▶ **The exercise**
Copy exactly the lines of the records below, and only those lines, beginning with the line that contains "setattr(scene.view_settings, path, value)" and ending with the line that contains "SUN_AZ, SUN_EL = 131.0, 35.0".

** START OF Listed records **

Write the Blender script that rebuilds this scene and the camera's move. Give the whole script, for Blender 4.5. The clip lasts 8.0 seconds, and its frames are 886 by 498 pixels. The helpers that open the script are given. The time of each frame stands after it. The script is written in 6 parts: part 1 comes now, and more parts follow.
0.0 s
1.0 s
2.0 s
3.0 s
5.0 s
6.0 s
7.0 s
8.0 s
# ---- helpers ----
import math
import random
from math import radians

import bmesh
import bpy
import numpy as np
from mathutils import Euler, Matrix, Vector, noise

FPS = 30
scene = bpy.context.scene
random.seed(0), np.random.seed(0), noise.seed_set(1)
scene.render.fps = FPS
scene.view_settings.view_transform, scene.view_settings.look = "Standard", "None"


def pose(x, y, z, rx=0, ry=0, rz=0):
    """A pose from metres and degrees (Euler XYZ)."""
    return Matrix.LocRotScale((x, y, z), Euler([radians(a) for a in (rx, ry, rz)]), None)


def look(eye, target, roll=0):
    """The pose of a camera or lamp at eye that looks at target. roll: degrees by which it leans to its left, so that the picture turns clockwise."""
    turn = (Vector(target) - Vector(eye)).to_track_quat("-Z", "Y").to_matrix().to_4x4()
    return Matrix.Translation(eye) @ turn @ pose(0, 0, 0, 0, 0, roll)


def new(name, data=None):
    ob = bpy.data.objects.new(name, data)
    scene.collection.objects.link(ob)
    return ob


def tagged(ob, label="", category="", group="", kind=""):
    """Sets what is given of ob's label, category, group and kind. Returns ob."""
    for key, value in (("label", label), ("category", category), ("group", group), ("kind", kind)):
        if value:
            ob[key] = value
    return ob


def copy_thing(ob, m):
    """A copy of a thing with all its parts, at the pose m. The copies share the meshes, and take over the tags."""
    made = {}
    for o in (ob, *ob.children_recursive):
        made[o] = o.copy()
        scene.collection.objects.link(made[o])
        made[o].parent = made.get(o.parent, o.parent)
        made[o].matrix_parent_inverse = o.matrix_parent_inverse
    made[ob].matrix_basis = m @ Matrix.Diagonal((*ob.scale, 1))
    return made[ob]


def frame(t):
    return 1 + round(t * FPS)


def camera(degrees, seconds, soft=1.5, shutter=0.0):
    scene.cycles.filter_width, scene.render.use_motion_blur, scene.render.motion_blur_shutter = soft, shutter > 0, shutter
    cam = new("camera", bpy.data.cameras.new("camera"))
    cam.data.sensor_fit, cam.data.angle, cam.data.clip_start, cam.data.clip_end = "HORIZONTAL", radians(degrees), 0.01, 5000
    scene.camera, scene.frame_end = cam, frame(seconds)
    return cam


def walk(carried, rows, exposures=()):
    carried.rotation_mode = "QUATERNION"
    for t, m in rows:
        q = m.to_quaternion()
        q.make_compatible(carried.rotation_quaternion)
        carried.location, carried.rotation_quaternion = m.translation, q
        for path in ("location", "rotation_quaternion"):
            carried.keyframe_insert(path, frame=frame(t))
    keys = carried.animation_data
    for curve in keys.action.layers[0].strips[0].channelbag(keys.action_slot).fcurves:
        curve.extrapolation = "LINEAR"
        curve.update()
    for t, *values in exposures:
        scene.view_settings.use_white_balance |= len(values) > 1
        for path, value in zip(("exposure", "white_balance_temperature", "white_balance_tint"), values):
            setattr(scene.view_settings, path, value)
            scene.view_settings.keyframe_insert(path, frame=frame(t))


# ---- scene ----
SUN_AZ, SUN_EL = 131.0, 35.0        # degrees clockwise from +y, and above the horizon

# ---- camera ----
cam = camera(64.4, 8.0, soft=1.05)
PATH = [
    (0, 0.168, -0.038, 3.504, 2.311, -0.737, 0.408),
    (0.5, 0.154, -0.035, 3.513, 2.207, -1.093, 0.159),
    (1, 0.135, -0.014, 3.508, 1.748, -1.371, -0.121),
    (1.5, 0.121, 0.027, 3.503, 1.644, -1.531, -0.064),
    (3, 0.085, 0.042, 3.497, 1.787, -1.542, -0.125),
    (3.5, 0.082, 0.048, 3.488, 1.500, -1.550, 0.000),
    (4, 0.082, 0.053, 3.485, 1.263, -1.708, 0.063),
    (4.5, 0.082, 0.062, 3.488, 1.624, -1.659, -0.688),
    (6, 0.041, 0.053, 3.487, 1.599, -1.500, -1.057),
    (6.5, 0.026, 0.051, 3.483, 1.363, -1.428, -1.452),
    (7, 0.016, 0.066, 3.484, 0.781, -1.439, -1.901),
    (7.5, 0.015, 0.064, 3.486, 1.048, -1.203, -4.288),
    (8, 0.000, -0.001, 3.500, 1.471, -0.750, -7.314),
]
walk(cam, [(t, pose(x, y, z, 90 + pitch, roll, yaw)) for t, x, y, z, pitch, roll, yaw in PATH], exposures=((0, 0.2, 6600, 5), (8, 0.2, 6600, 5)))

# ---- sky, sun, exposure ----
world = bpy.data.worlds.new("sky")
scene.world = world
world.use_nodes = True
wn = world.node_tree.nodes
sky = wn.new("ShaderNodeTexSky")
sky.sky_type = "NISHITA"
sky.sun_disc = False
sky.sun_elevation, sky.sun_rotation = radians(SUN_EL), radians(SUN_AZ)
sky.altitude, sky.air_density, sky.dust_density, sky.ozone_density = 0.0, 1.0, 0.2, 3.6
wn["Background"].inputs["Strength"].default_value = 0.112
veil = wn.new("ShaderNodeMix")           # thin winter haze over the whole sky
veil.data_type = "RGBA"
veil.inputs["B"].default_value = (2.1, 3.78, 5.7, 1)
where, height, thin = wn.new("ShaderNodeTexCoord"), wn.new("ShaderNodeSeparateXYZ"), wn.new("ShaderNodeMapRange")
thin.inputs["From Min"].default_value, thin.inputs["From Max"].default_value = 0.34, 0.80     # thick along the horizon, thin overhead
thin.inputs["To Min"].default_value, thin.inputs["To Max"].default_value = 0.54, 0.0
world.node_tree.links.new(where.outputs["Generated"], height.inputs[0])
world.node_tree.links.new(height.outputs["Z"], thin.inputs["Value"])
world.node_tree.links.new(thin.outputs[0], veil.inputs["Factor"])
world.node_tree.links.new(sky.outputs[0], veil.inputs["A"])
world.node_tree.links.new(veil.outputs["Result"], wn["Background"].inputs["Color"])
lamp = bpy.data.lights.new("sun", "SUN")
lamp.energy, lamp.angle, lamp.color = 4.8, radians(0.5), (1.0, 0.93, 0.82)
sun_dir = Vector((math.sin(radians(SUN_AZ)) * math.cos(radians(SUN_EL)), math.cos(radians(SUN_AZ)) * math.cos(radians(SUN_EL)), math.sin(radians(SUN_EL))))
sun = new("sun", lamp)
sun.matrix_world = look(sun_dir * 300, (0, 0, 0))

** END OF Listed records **
** START OF Listed records **

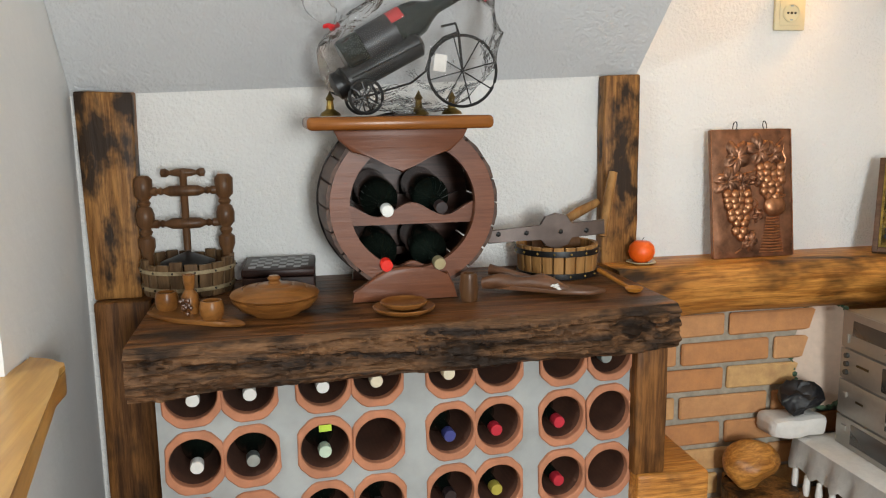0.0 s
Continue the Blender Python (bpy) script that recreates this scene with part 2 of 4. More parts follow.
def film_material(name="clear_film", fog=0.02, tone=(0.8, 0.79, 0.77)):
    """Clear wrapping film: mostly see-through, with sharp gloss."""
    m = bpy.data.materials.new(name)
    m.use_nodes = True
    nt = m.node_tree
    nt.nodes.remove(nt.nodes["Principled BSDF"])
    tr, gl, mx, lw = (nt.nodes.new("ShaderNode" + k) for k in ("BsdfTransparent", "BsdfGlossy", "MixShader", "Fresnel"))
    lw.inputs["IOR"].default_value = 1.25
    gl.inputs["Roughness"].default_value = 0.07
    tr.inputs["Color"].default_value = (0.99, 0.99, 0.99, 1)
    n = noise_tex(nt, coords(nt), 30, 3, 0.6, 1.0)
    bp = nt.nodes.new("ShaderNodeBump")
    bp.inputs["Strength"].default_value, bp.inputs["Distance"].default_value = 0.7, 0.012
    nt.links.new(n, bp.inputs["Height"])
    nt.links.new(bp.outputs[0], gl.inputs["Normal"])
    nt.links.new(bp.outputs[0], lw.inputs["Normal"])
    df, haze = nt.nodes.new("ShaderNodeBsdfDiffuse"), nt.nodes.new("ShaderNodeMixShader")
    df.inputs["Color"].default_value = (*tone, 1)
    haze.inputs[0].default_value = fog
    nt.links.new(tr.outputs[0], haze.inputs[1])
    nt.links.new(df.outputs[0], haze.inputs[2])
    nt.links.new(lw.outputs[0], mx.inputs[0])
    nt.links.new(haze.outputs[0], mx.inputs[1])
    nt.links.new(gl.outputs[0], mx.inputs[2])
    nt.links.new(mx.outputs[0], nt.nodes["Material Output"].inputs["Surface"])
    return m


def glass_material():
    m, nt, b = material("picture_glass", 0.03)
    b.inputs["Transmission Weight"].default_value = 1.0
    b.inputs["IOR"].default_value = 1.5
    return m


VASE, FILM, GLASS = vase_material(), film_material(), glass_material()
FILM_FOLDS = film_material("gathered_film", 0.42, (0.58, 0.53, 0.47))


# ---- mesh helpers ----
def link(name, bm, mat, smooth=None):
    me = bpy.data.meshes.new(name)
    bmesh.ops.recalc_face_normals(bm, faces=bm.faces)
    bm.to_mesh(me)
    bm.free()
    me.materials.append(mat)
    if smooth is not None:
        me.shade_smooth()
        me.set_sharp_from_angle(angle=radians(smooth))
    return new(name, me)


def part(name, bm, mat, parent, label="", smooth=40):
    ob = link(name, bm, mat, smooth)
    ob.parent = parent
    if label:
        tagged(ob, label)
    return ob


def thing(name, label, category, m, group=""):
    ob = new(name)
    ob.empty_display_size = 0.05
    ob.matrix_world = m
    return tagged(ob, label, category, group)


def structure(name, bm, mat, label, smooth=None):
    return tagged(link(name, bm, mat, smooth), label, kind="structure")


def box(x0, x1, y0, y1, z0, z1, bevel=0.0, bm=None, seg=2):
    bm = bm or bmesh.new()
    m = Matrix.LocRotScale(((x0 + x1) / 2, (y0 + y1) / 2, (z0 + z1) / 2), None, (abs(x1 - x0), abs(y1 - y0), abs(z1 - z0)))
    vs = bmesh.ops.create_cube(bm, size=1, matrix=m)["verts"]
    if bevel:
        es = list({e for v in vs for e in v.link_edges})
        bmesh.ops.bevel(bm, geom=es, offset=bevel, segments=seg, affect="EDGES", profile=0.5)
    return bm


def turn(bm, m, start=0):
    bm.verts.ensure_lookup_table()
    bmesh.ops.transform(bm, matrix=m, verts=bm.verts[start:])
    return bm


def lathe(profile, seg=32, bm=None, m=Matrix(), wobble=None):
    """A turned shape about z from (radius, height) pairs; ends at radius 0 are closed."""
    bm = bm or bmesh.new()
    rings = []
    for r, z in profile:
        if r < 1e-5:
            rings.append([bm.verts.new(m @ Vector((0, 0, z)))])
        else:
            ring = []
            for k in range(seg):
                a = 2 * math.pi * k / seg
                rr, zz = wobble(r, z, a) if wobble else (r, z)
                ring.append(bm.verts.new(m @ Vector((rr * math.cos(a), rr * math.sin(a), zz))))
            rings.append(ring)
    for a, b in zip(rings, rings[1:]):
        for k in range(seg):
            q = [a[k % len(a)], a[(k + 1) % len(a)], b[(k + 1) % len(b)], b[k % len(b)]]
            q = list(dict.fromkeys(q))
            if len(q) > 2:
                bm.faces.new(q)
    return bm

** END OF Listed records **
** START OF Listed records **

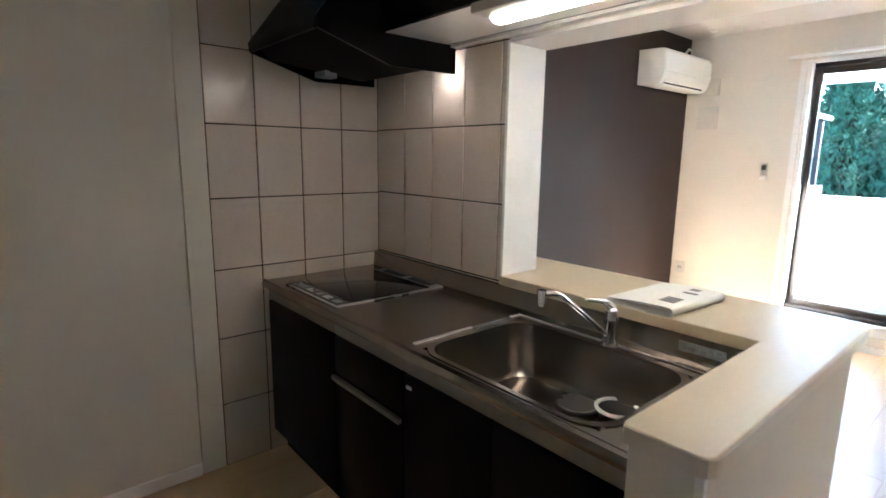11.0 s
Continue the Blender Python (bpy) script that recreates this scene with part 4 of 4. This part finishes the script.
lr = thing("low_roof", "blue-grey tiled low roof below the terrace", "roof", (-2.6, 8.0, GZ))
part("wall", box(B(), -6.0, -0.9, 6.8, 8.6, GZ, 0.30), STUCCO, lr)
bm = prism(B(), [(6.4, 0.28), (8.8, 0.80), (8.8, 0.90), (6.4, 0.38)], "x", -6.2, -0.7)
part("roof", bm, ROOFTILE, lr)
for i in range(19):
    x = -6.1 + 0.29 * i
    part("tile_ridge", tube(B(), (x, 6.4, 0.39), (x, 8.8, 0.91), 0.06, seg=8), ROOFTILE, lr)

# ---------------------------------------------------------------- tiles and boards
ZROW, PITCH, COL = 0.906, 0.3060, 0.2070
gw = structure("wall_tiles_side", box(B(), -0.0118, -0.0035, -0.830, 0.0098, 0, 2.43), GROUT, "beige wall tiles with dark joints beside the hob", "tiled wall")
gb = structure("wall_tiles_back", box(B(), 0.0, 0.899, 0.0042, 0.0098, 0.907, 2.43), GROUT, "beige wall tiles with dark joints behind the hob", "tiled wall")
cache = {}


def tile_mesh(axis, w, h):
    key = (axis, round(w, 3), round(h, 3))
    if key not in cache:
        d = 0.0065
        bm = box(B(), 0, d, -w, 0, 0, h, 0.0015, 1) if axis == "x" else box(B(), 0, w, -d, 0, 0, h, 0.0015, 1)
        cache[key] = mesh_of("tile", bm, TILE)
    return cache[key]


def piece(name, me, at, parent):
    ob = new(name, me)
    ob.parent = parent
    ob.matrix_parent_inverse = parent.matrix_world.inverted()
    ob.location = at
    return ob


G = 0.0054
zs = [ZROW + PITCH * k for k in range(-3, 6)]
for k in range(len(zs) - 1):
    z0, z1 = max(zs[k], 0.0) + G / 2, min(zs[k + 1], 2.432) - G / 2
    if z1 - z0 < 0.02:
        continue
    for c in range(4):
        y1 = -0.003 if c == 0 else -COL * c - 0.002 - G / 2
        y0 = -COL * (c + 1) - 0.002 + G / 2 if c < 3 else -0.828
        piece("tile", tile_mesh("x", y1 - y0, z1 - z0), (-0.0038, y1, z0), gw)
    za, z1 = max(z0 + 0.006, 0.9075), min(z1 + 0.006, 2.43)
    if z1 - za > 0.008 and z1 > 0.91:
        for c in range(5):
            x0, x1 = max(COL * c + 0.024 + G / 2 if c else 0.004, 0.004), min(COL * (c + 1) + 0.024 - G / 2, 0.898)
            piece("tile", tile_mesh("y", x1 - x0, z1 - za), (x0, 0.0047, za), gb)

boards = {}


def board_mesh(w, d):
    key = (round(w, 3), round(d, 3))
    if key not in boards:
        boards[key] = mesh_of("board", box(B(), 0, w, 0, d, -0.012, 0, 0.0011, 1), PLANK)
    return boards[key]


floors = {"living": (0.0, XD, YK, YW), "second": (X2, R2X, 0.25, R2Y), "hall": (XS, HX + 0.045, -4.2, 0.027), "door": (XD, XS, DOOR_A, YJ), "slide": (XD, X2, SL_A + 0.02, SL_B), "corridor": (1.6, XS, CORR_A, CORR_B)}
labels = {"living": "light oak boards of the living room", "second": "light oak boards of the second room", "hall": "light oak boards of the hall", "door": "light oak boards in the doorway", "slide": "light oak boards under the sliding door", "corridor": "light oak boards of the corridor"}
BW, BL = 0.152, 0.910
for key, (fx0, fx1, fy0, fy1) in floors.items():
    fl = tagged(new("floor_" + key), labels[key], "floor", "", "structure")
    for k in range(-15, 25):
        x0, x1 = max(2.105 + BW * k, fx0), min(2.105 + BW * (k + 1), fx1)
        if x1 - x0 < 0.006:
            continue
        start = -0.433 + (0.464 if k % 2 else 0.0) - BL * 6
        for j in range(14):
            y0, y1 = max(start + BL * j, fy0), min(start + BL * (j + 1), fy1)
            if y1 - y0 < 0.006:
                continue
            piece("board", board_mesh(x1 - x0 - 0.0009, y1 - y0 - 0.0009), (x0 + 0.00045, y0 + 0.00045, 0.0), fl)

** END OF Listed records **

▶ **Answer**
            setattr(scene.view_settings, path, value)
            scene.view_settings.keyframe_insert(path, frame=frame(t))


# ---- scene ----
SUN_AZ, SUN_EL = 131.0, 35.0        # degrees clockwise from +y, and above the horizon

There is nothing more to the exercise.